例えば、中学校の国語の教科書にも収録されている『平家物語』の熊谷直実は、自分の息子くらいの歳の平敦盛を見逃すこともできずに首を取り、そのことに世の無常を覚えて法然上人の弟子となったとされています(ただし、諸説あります〔熊谷市立熊谷図書館「熊谷直実・蓮生法師デジタルライブラリー」の「概説」による〕)。
「ただの親父とガキ」であることが許されなかったことに耐えられなかったのは、直実一人ではなかったからこそ、『平家物語』の直実と敦盛の話は多くの人の心を打ち、今にも伝えられているのだと思います。
また、『太平記』には、赤坂城での先駆けでお互いを出し抜こうとした人見恩阿と本間資貞とが、最後はともに討死をする一部始終が語られています。
二人で先駆けをすることを決めて馬を進める場面を、日本古典文学全集『太平記』の現代語訳より引用してみたいと思います。
本間は石川の河原で夜を明かし、朝霞の晴れ間から南の方を見たところ、紺色の唐綾で縅した鎧の上に白い母衣を掛けて、鹿毛の馬に乗った武士が一騎、赤坂城へと向って行った。何者であろうかと馬を近づけて見ると、この人物は人見四郎入道であった。人見は本間に気づいて言うことには、「あなたが昨夜おっしゃったことを本当だと思ったとしたら、孫ほども年の違う人に出し抜かれていたところだよ」と笑って、やたらに馬を急がせた。本間は後ろから追いついて、「今となっては、互いに先を争う必要はありません。同じ所で屍をさらし、冥土までもご一緒いたそうと思います」と言うと、人見は、「申すまでもござらん」と答えて、後になり先になり話しながら馬を進めて行った。
※人見四郎入道…人見恩阿。
※本間…本間資貞。
恩阿は六十七歳、資貞は三十七歳で、現代だと父子くらいの年齢差ですが、恩阿は資貞を「孫程なる人〔=孫ほども年の違う人〕」と言っています。だからといって、二人は昔からの知り合いといったことではなく、先駆けを競ってほんの一瞬だけ人生が重なりあった縁でしかありません。

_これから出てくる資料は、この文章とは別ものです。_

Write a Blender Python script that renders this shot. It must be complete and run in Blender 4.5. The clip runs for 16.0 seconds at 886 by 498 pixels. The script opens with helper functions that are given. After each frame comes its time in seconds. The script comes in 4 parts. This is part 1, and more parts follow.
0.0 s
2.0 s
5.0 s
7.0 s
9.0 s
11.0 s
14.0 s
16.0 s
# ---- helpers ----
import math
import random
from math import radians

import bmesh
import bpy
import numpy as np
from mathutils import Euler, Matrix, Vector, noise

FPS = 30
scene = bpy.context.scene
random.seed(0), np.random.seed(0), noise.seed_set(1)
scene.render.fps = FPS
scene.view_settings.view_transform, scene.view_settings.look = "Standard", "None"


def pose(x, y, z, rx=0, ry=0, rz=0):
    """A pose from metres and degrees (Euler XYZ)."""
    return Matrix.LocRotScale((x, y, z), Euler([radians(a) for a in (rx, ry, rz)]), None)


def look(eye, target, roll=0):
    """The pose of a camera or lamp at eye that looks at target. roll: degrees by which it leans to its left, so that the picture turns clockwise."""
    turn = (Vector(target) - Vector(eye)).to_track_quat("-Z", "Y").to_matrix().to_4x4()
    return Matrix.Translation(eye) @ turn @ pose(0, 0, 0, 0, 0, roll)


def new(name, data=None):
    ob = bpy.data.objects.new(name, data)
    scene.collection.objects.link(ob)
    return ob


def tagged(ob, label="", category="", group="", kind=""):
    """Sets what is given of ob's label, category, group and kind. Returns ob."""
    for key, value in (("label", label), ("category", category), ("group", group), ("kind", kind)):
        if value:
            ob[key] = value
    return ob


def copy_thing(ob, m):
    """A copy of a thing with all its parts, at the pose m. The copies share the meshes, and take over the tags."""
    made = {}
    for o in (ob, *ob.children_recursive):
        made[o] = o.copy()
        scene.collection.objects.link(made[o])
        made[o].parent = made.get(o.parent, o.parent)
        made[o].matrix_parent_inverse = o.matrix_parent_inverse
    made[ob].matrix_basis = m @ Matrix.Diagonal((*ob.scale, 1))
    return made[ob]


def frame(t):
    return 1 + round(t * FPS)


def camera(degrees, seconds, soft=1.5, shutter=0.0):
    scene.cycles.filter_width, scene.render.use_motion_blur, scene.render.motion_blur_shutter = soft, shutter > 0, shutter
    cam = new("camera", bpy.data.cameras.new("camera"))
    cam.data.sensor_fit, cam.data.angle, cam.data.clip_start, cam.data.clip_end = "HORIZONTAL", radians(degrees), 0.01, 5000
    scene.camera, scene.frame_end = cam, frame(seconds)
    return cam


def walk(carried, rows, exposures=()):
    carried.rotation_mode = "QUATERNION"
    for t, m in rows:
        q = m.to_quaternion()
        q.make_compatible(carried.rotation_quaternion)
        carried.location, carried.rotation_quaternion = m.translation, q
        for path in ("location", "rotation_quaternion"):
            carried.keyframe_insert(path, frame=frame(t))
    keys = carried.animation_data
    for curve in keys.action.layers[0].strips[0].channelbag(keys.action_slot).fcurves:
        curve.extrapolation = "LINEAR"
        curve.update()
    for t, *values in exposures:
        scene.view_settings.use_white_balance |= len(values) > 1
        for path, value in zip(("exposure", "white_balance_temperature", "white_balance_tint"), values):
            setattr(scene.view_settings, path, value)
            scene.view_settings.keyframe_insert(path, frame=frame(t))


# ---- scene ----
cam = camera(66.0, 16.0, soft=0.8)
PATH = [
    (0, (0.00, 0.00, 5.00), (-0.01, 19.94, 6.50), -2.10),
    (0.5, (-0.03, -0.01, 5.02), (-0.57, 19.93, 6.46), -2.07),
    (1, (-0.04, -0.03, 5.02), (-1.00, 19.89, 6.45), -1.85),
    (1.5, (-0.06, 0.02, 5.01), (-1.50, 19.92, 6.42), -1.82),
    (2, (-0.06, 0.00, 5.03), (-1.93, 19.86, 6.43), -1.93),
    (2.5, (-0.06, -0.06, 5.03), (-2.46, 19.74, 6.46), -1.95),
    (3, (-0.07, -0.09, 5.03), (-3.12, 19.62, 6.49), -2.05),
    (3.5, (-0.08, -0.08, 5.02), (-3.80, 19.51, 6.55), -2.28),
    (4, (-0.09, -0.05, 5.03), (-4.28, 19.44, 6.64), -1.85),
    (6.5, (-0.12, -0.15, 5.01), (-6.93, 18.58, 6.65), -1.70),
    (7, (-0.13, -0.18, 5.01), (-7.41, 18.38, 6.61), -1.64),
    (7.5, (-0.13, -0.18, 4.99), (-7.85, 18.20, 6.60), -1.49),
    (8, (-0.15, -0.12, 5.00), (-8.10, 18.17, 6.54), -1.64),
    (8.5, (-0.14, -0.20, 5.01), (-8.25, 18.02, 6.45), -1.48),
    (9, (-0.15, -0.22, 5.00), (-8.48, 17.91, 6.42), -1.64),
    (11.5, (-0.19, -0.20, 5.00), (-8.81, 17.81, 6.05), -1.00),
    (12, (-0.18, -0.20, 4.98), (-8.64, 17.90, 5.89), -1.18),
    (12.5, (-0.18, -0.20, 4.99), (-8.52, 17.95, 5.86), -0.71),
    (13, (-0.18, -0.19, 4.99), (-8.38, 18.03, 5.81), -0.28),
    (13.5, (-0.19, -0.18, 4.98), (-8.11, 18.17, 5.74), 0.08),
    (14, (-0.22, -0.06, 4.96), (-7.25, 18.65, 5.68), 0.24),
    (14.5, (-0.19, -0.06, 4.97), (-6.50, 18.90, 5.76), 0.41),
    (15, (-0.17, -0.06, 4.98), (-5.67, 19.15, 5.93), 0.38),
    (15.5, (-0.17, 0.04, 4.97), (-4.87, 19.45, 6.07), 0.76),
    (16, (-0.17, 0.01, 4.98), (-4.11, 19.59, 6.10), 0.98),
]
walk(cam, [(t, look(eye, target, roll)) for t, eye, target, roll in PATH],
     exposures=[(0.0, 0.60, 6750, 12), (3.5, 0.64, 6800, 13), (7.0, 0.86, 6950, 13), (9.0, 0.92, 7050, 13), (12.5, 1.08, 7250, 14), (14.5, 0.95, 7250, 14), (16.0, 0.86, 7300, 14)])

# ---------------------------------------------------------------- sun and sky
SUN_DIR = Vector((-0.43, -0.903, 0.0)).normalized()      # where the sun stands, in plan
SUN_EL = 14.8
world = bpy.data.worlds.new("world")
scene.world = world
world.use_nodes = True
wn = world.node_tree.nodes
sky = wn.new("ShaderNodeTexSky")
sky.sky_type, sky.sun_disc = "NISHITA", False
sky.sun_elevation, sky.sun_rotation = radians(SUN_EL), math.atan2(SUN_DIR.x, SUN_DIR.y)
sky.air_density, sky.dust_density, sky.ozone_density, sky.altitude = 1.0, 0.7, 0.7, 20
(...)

しかし、おそらくこの物語を聞いた当時の人々は、「後になり先になり話しながら馬を進めて行った」彼らが、どのような思いで何を話したかを自分の体験と重ねて想像し、きっと胸にこみあげてくるものがあったのではないかと私は想像するのです。自分の故郷のこと、家族のこと、そしてこれまでの戦のことなど……赤坂城までの道のりを、まるで二人は長年ともに同じ場所と時間を過ごしてきた「親父とガキ」のように、自分たちのことをとらえていたのではないかと思うのです。
「それ以上父と呼べば斬るぞ!」
「あ 抜いた」「嬉しい!! 父上が鬼ごっこで遊んでくれる!!」
現代人は血のつながりや居住地という物理的な関係を重視しますが、この時代の人々はあくまでも関係性の中に生じた心のあり方やつながり方を大切にしていて、それは特定の人や場所を選ぶことなく、また、お互いの関わった時間の長短も関係なく、「死を挟んで向き合」う緊張感の中で生じた人間的なあり方だったのではないでしょうか。
「こんな時代じゃこれが最後かもしれねーからな」
玄蕃のこの一言は、人と人との関係が永続すると〝勘違い〟している現代人に対して、目の前にいる人物と今この瞬間を真剣に向き合えているのかを問うている気がしてなりません。